Nie prawdopodobnie, ale za to z pewnością jest to po prostu marketing przedpremierowy w branży.
Zastanawia mnie jak to jest że Rockstar ma tak zakłamany pr..."najważniejsza gra dla wszystkich"...porównując z konkurencją która wydaje średnia grę piracka i całe środowisko (w tym i to forum) jedzie że jest za droga...za mało misji ...end game itd...to ja się zastanawiam kto wydał i to ZNISZCZYŁ Red Dead Online...w którym po 5 latach było 30% misji tych co są na starcie w grze pirackiej ...w grze która epokowo ma takie same (albo większe braki) i cenowo za wersje premium kosztowała prawie 500zl dobrych parę lat temu...czy jest tu jakis gracz RDO który nie czuje sie oszukany??? Przecież oni nawet nie zakończyli fam fabuły związanej z misjami :D zostawili to rozgrzewane i nikt nie ma odwagi tego napisac...wszyscy mówią "sukces" ale wiadomo produkcję R i Fifa to chyba dwie zupełnie osobne katerogie recenzentów
Wiem, że to Rockstar ale przypominają mi się mesjanistyczne gadki przed premierą Cyberpunka który miał zrewolucjonizować branże i wywrócić stolik.
Gra dla dzieci promująca patologię, trzeba być nienormalnym aby na to czekać w 2024/2025 roku.
Grałem w życiu w pierwsze GTA i może pięć minut w GTA 2 na PSXie.
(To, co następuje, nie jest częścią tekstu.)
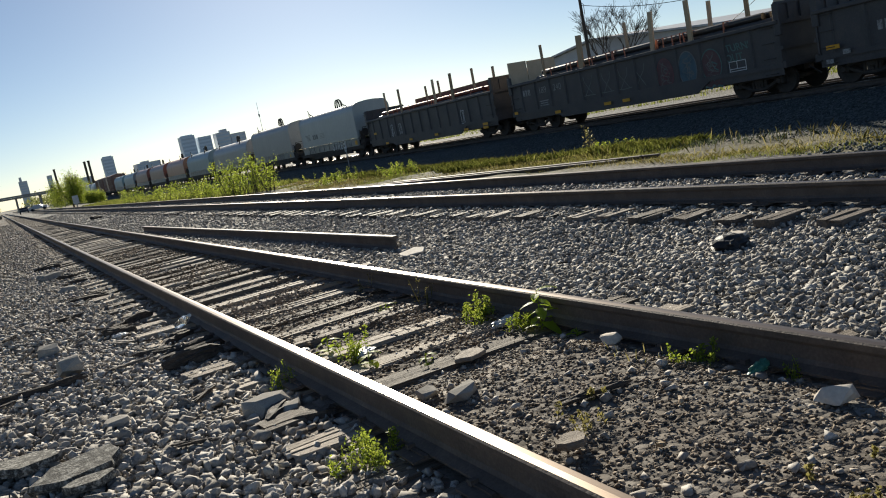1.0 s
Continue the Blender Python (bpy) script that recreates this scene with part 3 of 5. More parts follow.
def plywood(car, y, x0, x1, z0, z1, skew=0.0):
    part("plywood_sheet", boxes((((x0 + x1) / 2, y, (z0 + z1) / 2), (x1 - x0, 0.025, z1 - z0), 0, skew)), M_PLY, car, "bare plywood sheet standing on edge")


def strokes(car, name, x, y, z, lines, r, mat, label=""):
    """Sprayed lines on the near side; each line is a run of (along, up) from the middle."""
    bm = bmesh.new()
    for k, pts in enumerate(lines):
        rows = []
        for i, (a, b) in enumerate(pts):
            p, q = pts[max(i - 1, 0)], pts[min(i + 1, len(pts) - 1)]
            d = Vector((q[0] - p[0], q[1] - p[1])).normalized() * r
            xx = x - 0.0008 * k
            rows.append((bm.verts.new((xx, y - a + d.y, z + b + d.x)), bm.verts.new((xx, y - a - d.y, z + b - d.x))))
        for (a, b), (e, f) in zip(rows, rows[1:]):
            bm.faces.new((a, e, f, b))
    return part(name, bm, mat, car, label)


def arc(cx, cz, rx, rz, a0, a1, n=12):
    return [(cx + rx * math.cos(math.radians(a0 + (a1 - a0) * i / n)), cz + rz * math.sin(math.radians(a0 + (a1 - a0) * i / n))) for i in range(n + 1)]


def spray_head(car, y, z, w, h, ring, inner, seed):
    """A rounded sprayed patch: outline, mottled filling and a few loose inner lines, with a patch under it."""
    r = random.Random(seed)
    x = PX - 0.004
    blob(car, "graffiti", x, y, z, w, h, inner, "rounded patch of faded spray paint", 28, seed)
    strokes(car, "graffiti", x - 0.004, y, z, [arc(0, 0, w * 0.52, h * 0.52, 0, 360, 30)], 0.022, ring)
    lines = [[(r.uniform(-0.34, 0.34) * w, h * (0.36 - 0.12 * i) + r.uniform(-0.06, 0.06) * h) for i in range(7)] for _ in range(3)]
    lines += [arc(r.uniform(-0.2, 0.2) * w, r.uniform(-0.25, 0.25) * h, w * 0.14, h * 0.07, 0, 300) for _ in range(3)]
    strokes(car, "graffiti", x - 0.010, y, z, lines, 0.013, G_GREY)
    strokes(car, "graffiti", x - 0.016, y, z, [[(r.uniform(-0.4, 0.4) * w, -h * 0.1 * i + 0.1 * h) for i in range(4)]], 0.03, ring)
    for k in range(3):
        strokes(car, "graffiti", x - 0.004 - 0.002 * k, y, 0.62 + 0.1 * k, [[(-w * 0.45 + w * 0.1 * i, r.uniform(-0.06, 0.06)) for i in range(10)]], 0.045, inner if k else ring)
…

Kompletnie mnie nie rusza by grać we wszystkie pozostałe.
"Tam przy szynkwasie siedzi Evangelina Parr. Jest ona, trzeba przyznać, pokaźna. Ba, nawet wielka. Ale mimo jej rozmiarów ponad wszelką wątpliwość nie jest to k***a zdolna położyć kres wszystkim k***om." - jakoś tak skojarzył mi się tu fragment Wiedźmina...
Ja tam raczej spodziewałbym się wzmożonej fali likwidacji mniejszych studiów produkujących gry. GTA VI wydrenuje portfele graczy i mniej kasy zostanie na pozostałe produkcje, szczególnie tysiące tych mniej znanych bez budżetów marketingowych.
Oby była lepiej zoptymalizowana niż GTA IV, które było świetne ale do tej pory nie da się w to grać bez lagów, przycięć i różnych dziwnych akcji.